In some of these embodiments, the rod may be rotatably coupled to the second support.

In some embodiments, an assembly may include a threaded passageway having an inner diameter, a rod in initial contact with the threaded passageway, and a screw having a diameter equal to the inner diameter of the threaded passageway and extending through the threaded passageway. Threads of the screw interface with the threaded passageway, such that rotating the screw may cause the screw to move laterally within the threaded passageway, and lateral movement of the screw may cause the rod to separate from the threaded passageway.

In some of these embodiments, the assembly may further include a first support including the threaded passageway, a second support substantially parallel to the first support, and a body of material extending between the first support and the second support. The rod may extend from the first support to the second support, and causing the rod to separate from the threaded passageway increases a distance between the first support and the second support. In some of these embodiments, increasing the distance between the first support and the second support may increase a tension on the body of material.

In some of these embodiments, the screw may be configured to interface with and be rotated by a hex key.

In some of these embodiments, the assembly may further include a first support including the threaded passageway, a second support substantially parallel to the first support, and a body of material extending between the first support and the second support a first support. The threaded passageway may include a nut, the nut may abut the first support, and causing the rod to separate from the threaded passageway may cause the rod to separate from the first support and increase a distance between the first support and the second support. In some of these embodiments, the screw may be monolithic with the rod.

In some embodiments, a method for assembling a chair may include providing an assembly that may include a threaded passageway having an inner diameter, a rod in initial contact with the threaded passageway, and a screw having a diameter equal to the inner diameter of the threaded passageway and extending through the threaded passageway. Threads of the screw may interface with the threaded passageway, such that rotating the screw causes the screw to move laterally within the threaded passageway. The method may also include rotating the screw, which causes the rod to move laterally away and separate from the threaded passageway.

In some of these embodiments, rotating the screw may include inserting a hex key into an end of the screw and turning the hex key.

In some of these embodiments, the threaded passageway may include a nut, and the method may further include holding, with a wrench, the nut stationary as the screw is rotated.

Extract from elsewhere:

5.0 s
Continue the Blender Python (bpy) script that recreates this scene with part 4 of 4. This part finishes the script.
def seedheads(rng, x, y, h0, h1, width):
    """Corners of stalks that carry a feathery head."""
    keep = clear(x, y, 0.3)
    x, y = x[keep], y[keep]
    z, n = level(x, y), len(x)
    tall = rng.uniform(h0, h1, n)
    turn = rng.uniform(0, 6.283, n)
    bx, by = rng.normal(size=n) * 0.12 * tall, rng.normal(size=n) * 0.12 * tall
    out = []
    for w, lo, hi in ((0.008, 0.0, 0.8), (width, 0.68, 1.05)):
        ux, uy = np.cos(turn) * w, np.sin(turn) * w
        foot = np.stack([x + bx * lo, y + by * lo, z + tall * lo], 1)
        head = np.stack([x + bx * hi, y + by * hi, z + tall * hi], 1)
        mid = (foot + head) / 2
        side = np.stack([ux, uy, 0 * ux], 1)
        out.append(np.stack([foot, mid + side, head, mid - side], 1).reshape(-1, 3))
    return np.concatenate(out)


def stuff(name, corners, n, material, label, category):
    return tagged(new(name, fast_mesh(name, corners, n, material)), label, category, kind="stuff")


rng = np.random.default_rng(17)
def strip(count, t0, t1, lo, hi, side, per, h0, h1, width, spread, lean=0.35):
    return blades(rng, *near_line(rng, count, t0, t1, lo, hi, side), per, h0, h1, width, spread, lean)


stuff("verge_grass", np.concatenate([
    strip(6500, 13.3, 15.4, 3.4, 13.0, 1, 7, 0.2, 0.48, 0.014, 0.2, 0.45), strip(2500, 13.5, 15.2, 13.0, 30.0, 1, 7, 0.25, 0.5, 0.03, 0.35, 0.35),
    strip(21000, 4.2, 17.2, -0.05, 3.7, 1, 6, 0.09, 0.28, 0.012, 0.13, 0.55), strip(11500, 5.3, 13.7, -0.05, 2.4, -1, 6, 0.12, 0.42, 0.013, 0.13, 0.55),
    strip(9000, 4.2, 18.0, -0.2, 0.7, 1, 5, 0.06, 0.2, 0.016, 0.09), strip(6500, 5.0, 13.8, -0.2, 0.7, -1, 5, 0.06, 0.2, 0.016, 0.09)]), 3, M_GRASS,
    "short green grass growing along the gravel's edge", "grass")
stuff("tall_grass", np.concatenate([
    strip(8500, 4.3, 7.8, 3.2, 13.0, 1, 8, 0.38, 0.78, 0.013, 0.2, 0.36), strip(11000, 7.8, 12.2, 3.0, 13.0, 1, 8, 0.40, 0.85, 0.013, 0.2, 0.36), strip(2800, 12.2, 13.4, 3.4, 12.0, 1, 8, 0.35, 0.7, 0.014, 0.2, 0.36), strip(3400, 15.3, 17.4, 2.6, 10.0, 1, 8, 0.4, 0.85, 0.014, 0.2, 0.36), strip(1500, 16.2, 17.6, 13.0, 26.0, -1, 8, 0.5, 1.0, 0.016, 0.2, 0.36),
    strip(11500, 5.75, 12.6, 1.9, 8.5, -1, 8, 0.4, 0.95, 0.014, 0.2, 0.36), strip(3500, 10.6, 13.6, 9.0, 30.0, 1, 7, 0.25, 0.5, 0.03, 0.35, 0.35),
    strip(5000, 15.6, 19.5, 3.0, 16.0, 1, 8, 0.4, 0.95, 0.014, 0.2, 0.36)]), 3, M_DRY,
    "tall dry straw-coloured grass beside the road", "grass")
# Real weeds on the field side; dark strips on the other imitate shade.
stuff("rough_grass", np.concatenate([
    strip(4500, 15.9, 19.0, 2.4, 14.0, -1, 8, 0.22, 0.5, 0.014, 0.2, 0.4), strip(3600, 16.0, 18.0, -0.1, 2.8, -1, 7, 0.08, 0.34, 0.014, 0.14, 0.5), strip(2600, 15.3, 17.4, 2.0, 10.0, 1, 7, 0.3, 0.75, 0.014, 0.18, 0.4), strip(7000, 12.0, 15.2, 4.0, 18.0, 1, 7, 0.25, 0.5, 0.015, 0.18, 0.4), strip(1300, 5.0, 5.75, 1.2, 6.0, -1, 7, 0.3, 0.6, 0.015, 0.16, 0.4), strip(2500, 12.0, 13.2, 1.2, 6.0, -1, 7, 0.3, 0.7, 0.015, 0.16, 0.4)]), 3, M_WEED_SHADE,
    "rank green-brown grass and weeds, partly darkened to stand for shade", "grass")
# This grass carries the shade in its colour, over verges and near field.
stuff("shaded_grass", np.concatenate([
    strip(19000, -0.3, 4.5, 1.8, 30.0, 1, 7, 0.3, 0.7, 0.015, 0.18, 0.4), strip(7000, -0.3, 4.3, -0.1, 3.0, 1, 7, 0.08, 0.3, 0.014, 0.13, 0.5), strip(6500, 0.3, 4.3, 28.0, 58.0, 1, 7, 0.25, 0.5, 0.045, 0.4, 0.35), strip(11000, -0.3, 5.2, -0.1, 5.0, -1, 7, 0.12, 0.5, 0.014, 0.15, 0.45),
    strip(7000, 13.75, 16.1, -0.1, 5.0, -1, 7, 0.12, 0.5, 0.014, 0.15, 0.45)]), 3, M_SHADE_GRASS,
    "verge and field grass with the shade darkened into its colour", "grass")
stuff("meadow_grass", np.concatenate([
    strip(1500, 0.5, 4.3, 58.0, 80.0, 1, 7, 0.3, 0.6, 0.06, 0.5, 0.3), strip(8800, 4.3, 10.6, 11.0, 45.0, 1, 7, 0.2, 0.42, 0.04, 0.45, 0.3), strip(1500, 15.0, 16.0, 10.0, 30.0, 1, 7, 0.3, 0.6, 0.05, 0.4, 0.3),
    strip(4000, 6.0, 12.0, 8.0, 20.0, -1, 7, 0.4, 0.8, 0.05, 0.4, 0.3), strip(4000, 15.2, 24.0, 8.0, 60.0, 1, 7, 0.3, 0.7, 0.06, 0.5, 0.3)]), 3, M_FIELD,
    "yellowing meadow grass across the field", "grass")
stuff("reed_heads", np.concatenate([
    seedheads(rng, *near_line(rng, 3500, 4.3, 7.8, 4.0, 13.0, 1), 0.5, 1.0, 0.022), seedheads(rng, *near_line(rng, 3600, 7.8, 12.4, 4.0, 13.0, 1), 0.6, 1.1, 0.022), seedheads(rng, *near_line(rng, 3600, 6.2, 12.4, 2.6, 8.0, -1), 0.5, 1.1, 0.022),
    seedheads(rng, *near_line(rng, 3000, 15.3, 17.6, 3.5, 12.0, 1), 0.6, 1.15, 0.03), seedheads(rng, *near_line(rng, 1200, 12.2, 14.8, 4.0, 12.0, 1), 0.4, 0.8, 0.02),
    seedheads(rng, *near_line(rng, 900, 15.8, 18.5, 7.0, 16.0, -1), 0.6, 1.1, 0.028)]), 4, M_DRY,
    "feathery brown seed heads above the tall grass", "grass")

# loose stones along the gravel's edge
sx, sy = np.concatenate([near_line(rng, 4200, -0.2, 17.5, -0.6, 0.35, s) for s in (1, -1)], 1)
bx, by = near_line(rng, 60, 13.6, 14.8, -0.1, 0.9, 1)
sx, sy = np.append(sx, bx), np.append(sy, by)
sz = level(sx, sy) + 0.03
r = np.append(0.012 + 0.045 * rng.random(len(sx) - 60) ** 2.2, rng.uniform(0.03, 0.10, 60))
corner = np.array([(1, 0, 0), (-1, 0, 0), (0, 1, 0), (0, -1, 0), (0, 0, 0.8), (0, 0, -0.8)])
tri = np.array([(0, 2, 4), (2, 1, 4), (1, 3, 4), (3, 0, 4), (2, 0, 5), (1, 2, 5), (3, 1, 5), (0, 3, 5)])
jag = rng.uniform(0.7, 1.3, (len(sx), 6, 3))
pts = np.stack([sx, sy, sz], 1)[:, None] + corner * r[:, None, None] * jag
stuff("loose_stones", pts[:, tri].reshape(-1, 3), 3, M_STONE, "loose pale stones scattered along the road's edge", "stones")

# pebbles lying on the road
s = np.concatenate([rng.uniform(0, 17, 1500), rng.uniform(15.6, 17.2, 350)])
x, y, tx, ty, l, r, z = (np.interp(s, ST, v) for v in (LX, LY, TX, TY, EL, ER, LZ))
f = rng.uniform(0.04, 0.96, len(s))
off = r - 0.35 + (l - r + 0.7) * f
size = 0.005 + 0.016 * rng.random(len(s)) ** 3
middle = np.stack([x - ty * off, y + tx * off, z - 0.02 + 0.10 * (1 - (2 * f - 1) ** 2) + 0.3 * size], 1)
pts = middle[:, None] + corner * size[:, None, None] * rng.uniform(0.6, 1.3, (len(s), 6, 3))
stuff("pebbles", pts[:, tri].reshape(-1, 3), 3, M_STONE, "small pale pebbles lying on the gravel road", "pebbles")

In some of these embodiments, the screw may be monolithic with the rod, such that the screw and the rod rotate together. In other of these embodiments, the rod may be rotatably coupled to a side support of the chair.

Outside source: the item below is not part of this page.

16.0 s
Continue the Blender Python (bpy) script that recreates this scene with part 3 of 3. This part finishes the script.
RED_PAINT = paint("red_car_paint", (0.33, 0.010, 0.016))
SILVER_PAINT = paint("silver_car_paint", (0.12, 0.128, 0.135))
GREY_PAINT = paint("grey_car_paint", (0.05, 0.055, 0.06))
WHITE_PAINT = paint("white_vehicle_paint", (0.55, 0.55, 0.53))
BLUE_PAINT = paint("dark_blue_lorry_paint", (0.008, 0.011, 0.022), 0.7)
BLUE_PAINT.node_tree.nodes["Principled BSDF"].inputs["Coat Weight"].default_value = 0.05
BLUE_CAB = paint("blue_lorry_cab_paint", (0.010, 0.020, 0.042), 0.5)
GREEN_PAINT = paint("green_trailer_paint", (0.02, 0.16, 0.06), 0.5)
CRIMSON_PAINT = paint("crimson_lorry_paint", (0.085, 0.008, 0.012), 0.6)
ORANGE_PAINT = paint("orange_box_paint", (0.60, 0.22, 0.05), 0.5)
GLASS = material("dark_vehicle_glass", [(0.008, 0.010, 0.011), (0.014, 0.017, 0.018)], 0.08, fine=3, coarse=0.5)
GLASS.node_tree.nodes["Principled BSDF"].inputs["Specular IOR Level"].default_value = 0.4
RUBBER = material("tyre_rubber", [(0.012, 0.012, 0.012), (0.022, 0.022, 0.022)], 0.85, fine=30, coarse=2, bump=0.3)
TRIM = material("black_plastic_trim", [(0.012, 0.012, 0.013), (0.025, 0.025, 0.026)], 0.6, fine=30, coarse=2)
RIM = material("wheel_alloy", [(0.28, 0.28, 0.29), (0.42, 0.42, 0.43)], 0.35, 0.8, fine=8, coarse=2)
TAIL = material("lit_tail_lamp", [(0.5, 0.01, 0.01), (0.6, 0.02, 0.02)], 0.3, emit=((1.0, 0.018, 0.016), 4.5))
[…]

In some of these embodiments, the method may further include moving a slip cover along the rod to obscure a portion of the screw extending between the passageway and the rod

While this disclosure has described certain embodiments, it will be understood that the claims are not intended to be limited to these embodiments except as explicitly recited in the claims. On the contrary, the instant disclosure is intended to cover alternatives, modifications and equivalents, which may be included within the spirit and scope of the disclosure. Furthermore, in the detailed description of the present disclosure, numerous specific details are set forth in order to provide a thorough understanding of the disclosed embodiments. However, it will be obvious to one of ordinary skill in the art that systems and methods consistent with this disclosure may be practiced without these specific details. In other instances, well known methods, procedures, components, and circuits have not been described in detail as not to unnecessarily obscure various aspects of the present disclosure.

Claims

1. A chair comprising:

a first support comprising a passageway;

a second support;

a body of material extending from the first support to the second support;

a rod extending between the first support and the second support, the rod comprising: a main body; and a threaded portion sized to be received by the passageway; and

a threaded nut configured to be positioned about and to interface with the threaded portion,

wherein rotating the rod clockwise causes the main body to move laterally away from the support.

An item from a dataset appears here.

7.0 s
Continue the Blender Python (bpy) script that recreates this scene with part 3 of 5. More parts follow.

2. The chair of claim 1, wherein the threaded nut is shaped to receive a wrench.

3. The chair of claim 1, wherein the main body and the threaded portion are monolithic.

4. The chair of claim 1, wherein the threaded portion is configured to interface with a hex key.

5. The chair of claim 1, wherein the rod further comprises a slip cover configured to be positioned over a portion of the threaded portion that extends from the first support to the main body.

6. The chair of claim 1, wherein the body of material comprises a stretchable material, and wherein increasing a distance between the first support and the second support increases a tension on the body of material.

7. The chair of claim 6, wherein a length of the rod is greater than the distance between the first support and the second support when the body of material is unstretched.

8. The chair of claim 1, wherein the rod is rotatably coupled to the second support.

9. An assembly comprising:

a threaded passageway having an inner diameter;

a rod in initial contact with the threaded passageway; and

a screw having a diameter equal to the inner diameter of the threaded passageway, the screw extending through the threaded passageway, wherein threads of the screw interface with the threaded passageway, such that rotating the screw causes the screw to move laterally within the threaded passageway, and wherein lateral movement of the screw causes the rod to separate from the threaded passageway.

10. The assembly of claim 9, further comprising:

a first support comprising the threaded passageway;

a second support substantially parallel to the first support; and

a body of material extending between the first support and the second support,

wherein the rod extends from the first support to the second support, and

wherein causing the rod to separate from the threaded passageway increases a distance between the first support and the second support.

11. The assembly of claim 10, wherein increasing the distance between the first support and the second support increases a tension on the body of material.

12. The assembly of claim 9, wherein the screw is configured to interface with and be rotated by a hex key.

13. The assembly of claim 9, further comprising:

a first support comprising the threaded passageway;

a second support substantially parallel to the first support; and

a body of material extending between the first support and the second support a first support, wherein: the threaded passageway comprises a nut, the nut abuts the first support, causing the rod to separate from the threaded passageway causes the rod to separate from the first support and increases a distance between the first support and the second support.

14. The assembly of claim 13, wherein the screw is monolithic with the rod.

15. A method for assembling a chair, comprising:

providing an assembly comprising: a threaded passageway having an inner diameter; a rod in initial contact with the threaded passageway; and a screw having a diameter equal to the inner diameter of the threaded passageway, the screw extending through the threaded passageway, wherein threads of the screw interface with the threaded passageway, such that rotating the screw causes the screw to move laterally within the threaded passageway; and

rotating the screw,

causing the rod to move laterally away and separate from the threaded passageway.

16. The method of claim 15, wherein rotating the screw comprises:

inserting a hex key into an end of the screw; and

turning the hex key.

17. The method of claim 15, wherein the threaded passageway comprises a nut, the method further comprising:

holding, with a wrench, the nut stationary as the screw is rotated.

18. The method of claim 15, wherein the screw is monolithic with the rod, such that the screw and the rod rotate together.

19. The method of claim 18, wherein the rod is rotatably coupled to a side support of the chair.

20. The method of claim 15, further comprising moving a slip cover along the rod to obscure a portion of the screw extending between the passageway and the rod.